No se trata todavía de aventurar ninguna
hipótesis definitiva, ni de precipitar especulaciones explicativas que recompongan
el orden lógico en que los comportamientos sacrofóbicos resulten
comprensibles. Se trata, por ahora, de reconocer que el estatuto simbólico que
la cultura, tal y como se organizaba en Almadén durante la década de los 30 al
menos, asignaba a la Iglesia, al clero y a la religión practicada aparecía
directamente complicado con la imaginaria distribución del poder entre los
sexos y con el papel que jugaban estratégicamente sus componentes y objetos
en procesos cuya interiorización individual se podía pronosticar en extremo
frágil: la socialización sexual de los niños y los adolescentes y la
incorporación y la lealtad de los varones respecto del sistema familiar
institucionalizado. La manía antirreligiosa y la violencia iconoclasta se
dirigían contra todo lo que el catolicismo real sacramentaba y la religión y
la Iglesia figuraban en el orden de las representaciones. Sin pretender ni
remotamente que sea esa la única parcela de lo real focalizada y capaz de proveer
de significación las actuaciones sacrofóbicas, aquí se ha llamado la atención
acerca de que uno de los segmentos al que lo santo agredido remitía
recurrentemente era el de lo que se entendía eran los hombres y eran las
mujeres y las formas simbólicas de que se valía la cultura para institucionalizar
su diferenciación y el reparto de roles entre unos y otros. Esto es así
hasta el punto que el odio contra la Iglesia y el clero podría ser
interpretado ‑pero no únicamente, por supuesto‑ en tanto que una forma
desplazada de desacuerdo y rencor hacía las coacciones y fracasos que la
imaginación iconoclasta atribuía en su procedencia a las figuras
intercambiables de la comunidad social y de la comunidad de las madres.

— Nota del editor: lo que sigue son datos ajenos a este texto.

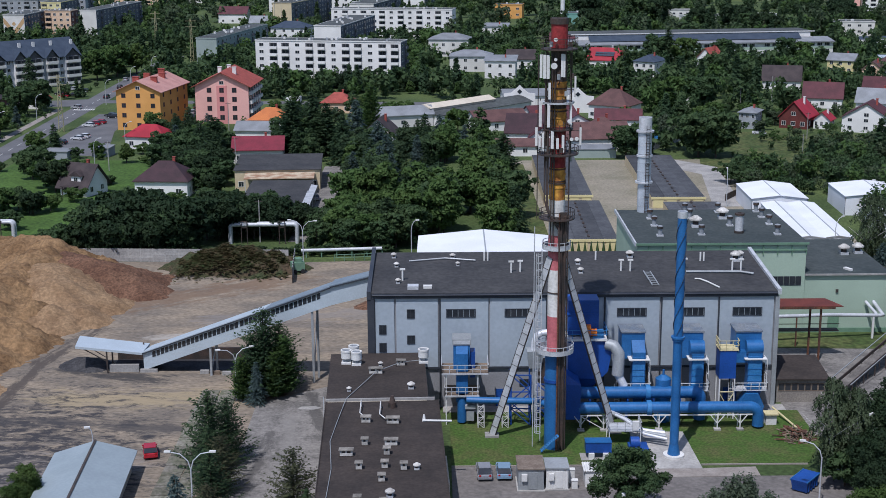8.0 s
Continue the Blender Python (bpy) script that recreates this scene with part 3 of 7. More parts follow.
# ---- office annex ----
annex = thing("office_annex", "cream rendered office annex with a dark bitumen roof", "office building", -23.6, -32.2, 0, 2.1)
part("wall", Mesh().box(0, 13.4, 0, 33.2, 0, 7.6), CREAM, annex, "cream rendered wall")
part("wall", Mesh().box(0, 12.2, 33.2, 51.2, 0, 7.85), CREAM, annex, "cream rendered wall")
part("roof", Mesh().box(-0.25, 13.65, -0.25, 33.4, 7.6, 7.8), BITUMEN, annex, "dark brown bitumen roof")
part("roof", Mesh().box(-0.25, 12.45, 33.4, 51.4, 7.86, 8.06), BITUMEN, annex, "dark brown bitumen roof")
part("roof_edge", Mesh().box(-0.3, 13.7, -0.3, -0.2, 7.55, 7.92).box(-0.3, -0.2, -0.2, 33.4, 7.55, 7.92).box(13.6, 13.7, -0.2, 33.4, 7.55, 7.92), BITUMEN, annex, "thin felted roof edge")
part("roof_step", Mesh().box(-0.3, 13.2, 33.25, 33.5, 7.8, 8.16), SLAB, annex, "pale cap along the roof step")
for k in range(2):
    window(annex, 5.6 + k * 3.4, 0, 4.3, 1.35, 1.6)
for k in range(10):
    for z in (1.0, 4.2):
        window(annex, 0, 2 + k * 4.8, z, 1.5, 1.6, -90)
        window(annex, 13.4 if k < 6 else 12.2, 2 + k * 4.8, z, 1.5, 1.6, 90)
part("downpipe", Mesh().rod((0.1, -0.15, 0), (0.1, -0.15, 7.5), 0.07, n=8), GREYMETAL, annex)
side = part("stair_tower", Mesh().box(12.4, 14.3, 17.5, 25.5, 0, 3.6), CREAM, annex)
lad = part("wall_ladder", Mesh().bar((-0.5, 33.0, 0.2), (-0.5, 33.0, 8.6), 0.07).bar((-0.5, 32.4, 0.2), (-0.5, 32.4, 8.6), 0.07), GALV, annex, "galvanised wall ladder")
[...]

El establecimiento pendiente de esa gramática
oculta que los iconoclastas articulaban y que pronunciaban airados a buen seguro
que no resultará tan sólo útil a aquellos que se sientan intrigados por
episodios enigmáticos de la historia española como éste. También me lo resultará
a mí, para entender por qué he estado hablando de estas cosas y no de otras,
y por qué con este acento y no con otro. Al acabar de exponer mi intento de
primeros pasos hacía otra teoría general del anticlericalismo contemporáneo en
España, desearía que hubiera quedado invertido el orden inicial con que el
enigma se mostraba. Las luces iconoclastas españolas no deberían contemplarse
como un interrogante sin contestación sino, al contrario, como una respuesta.
La cuestión a resolver será entonces la de que a qué.